## Exercise instructions
Repeat exactly the lines from the one containing "q.make_compatible(carried.rotation_quaternion)" through the one containing "carried.keyframe_insert(path, frame=frame(t))", both lines included, please, without any other lines.

## Information provided
╔══

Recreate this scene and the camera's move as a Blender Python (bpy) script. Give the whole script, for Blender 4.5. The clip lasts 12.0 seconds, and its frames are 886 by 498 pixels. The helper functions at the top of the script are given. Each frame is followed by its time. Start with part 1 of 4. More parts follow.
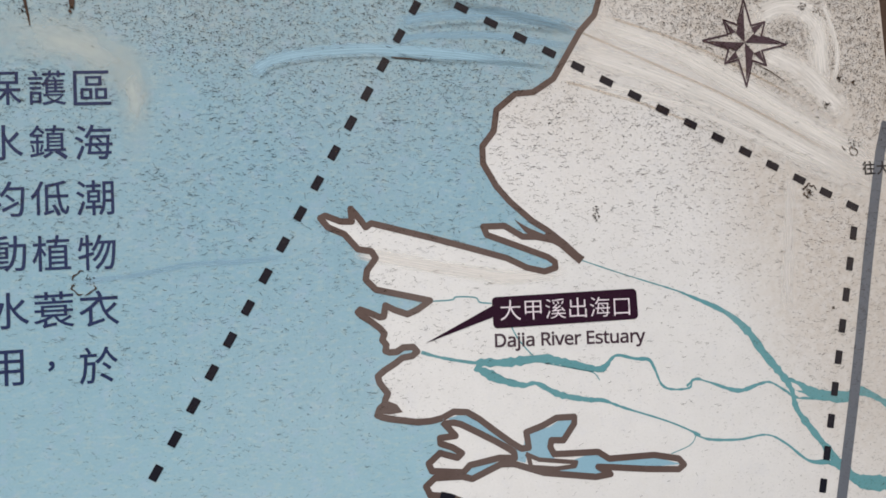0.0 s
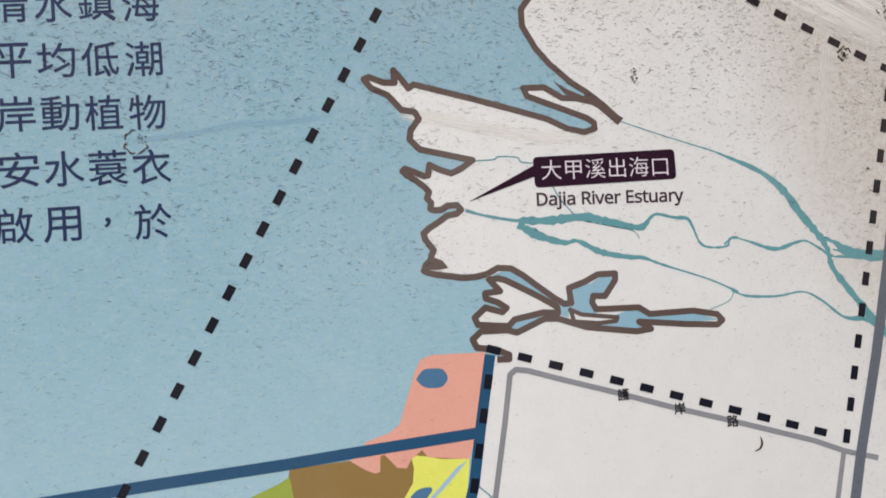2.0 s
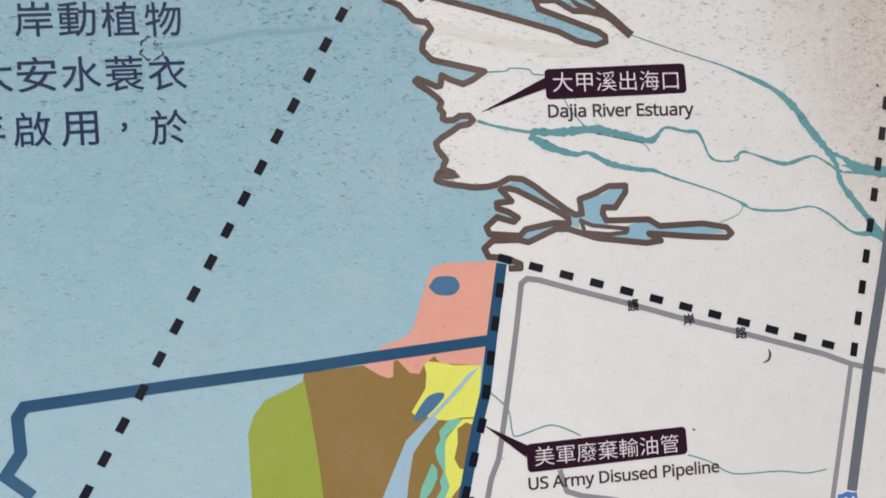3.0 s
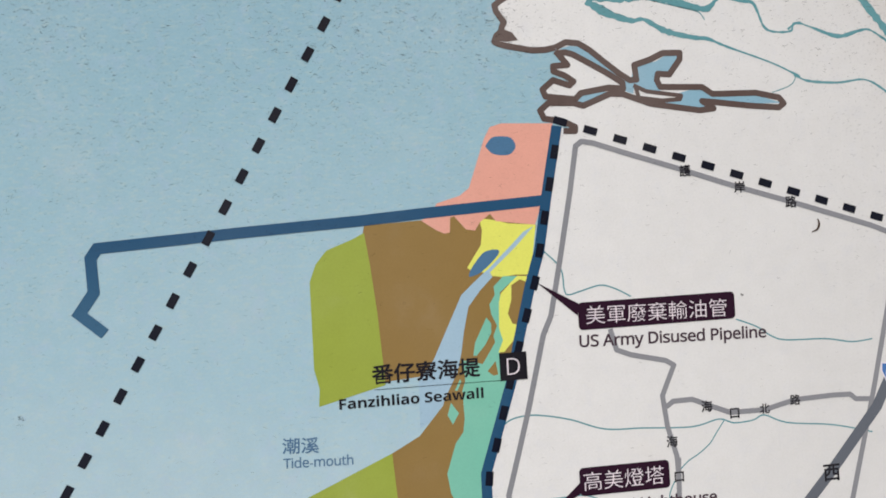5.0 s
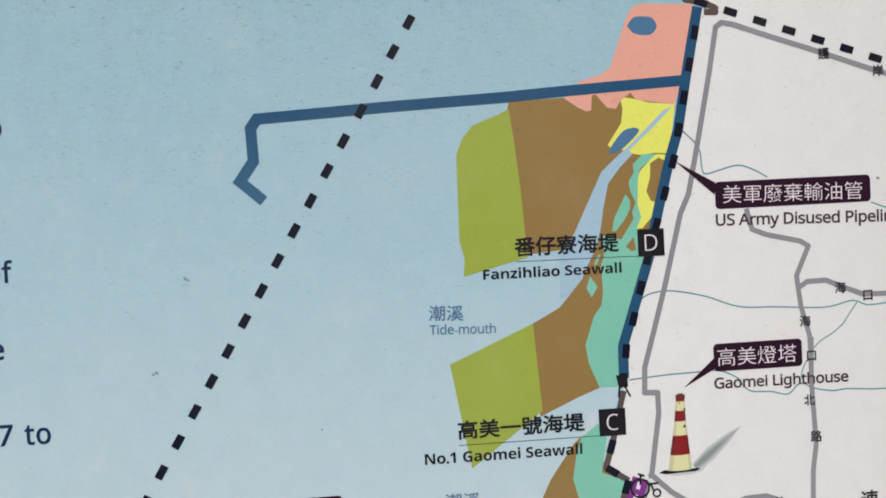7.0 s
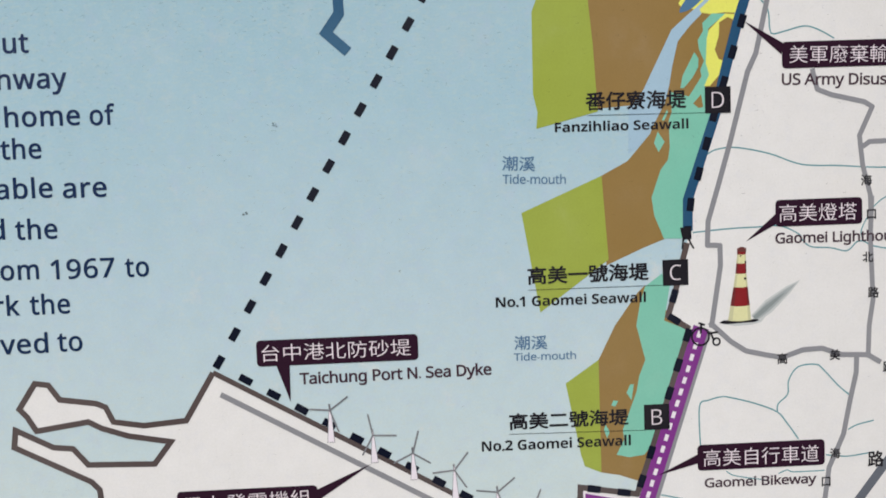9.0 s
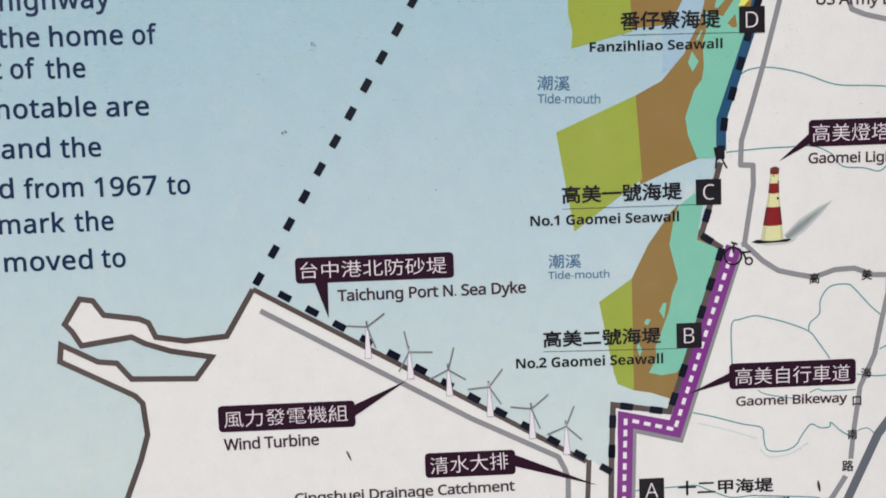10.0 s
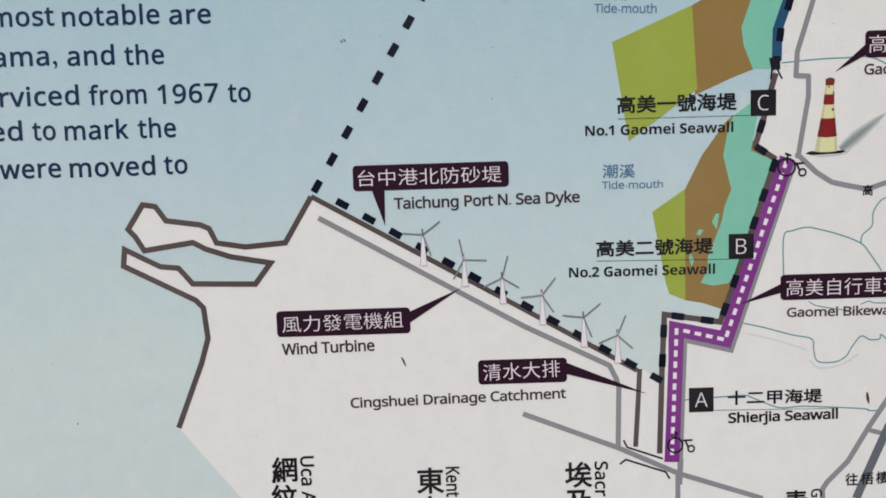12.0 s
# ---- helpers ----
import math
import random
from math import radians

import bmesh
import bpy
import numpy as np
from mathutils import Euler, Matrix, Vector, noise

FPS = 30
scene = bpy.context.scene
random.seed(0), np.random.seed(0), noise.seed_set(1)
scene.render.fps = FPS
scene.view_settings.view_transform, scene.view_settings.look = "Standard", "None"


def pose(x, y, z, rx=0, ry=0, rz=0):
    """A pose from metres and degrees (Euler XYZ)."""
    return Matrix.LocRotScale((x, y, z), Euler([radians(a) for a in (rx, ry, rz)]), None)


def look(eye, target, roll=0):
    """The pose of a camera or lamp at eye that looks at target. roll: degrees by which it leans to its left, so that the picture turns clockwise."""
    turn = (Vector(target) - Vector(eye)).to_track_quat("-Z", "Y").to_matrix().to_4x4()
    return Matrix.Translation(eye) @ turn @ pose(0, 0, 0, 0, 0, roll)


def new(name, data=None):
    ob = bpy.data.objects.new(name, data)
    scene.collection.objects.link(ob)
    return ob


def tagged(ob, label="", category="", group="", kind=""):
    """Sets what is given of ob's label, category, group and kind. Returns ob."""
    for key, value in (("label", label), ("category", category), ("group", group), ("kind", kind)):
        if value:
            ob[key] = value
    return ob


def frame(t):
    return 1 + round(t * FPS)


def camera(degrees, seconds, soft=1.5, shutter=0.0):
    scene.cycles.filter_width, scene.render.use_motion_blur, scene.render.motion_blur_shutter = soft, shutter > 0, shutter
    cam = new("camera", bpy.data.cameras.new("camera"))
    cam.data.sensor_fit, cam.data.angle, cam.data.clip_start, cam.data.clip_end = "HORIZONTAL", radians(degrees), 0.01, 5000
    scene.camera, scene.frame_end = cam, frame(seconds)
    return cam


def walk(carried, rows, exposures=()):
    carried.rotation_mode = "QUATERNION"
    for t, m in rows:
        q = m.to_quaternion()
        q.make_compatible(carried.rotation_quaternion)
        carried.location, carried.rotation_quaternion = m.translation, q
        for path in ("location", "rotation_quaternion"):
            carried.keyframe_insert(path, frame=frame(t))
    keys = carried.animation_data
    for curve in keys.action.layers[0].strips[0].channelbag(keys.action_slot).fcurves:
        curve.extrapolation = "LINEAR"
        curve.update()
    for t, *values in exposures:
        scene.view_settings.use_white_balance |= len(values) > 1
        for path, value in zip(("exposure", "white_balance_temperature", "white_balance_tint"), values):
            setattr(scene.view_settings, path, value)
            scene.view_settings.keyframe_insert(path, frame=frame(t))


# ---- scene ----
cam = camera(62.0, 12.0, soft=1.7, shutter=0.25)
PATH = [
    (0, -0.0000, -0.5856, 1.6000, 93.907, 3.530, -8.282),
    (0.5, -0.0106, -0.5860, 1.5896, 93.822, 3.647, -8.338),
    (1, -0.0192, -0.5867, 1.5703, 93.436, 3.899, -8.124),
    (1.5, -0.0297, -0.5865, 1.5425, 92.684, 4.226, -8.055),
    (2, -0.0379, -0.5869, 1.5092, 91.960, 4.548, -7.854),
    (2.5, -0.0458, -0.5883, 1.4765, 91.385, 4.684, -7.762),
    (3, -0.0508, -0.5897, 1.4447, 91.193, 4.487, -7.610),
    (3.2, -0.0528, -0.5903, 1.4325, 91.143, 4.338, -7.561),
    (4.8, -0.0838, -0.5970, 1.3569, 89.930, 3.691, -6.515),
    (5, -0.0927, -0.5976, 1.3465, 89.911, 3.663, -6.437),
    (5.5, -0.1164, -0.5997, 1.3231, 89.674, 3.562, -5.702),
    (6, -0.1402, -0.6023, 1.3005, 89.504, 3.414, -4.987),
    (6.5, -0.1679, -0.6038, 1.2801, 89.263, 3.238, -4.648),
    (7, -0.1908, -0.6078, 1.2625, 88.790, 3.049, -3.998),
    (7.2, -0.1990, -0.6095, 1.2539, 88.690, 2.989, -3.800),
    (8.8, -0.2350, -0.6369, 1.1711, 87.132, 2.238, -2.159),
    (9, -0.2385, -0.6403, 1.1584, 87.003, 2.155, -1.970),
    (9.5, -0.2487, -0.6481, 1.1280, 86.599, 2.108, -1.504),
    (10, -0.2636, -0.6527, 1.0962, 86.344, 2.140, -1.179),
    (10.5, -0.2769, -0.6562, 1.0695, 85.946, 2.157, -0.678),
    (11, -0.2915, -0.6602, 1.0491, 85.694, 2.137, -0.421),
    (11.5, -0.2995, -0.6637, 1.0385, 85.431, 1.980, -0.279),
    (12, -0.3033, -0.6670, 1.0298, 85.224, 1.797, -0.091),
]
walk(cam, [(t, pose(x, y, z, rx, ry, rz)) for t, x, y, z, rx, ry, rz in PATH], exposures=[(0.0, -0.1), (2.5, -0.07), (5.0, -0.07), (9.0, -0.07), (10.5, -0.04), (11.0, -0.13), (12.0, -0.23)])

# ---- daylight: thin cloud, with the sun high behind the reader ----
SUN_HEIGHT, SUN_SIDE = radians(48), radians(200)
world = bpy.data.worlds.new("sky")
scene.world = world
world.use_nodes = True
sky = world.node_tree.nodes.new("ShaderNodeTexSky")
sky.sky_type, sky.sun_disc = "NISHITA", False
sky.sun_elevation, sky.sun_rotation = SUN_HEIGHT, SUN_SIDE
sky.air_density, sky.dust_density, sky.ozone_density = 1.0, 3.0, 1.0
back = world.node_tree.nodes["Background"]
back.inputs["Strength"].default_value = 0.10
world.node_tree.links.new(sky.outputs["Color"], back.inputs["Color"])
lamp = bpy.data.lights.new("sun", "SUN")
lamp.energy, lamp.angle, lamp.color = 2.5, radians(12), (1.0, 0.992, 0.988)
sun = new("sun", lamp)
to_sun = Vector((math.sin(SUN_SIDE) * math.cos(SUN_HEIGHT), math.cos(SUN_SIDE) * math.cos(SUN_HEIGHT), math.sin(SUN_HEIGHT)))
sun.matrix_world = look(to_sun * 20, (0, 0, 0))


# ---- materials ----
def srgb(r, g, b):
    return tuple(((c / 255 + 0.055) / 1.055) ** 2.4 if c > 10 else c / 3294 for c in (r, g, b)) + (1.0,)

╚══

## Response to the exercise
        q.make_compatible(carried.rotation_quaternion)
        carried.location, carried.rotation_quaternion = m.translation, q
        for path in ("location", "rotation_quaternion"):
            carried.keyframe_insert(path, frame=frame(t))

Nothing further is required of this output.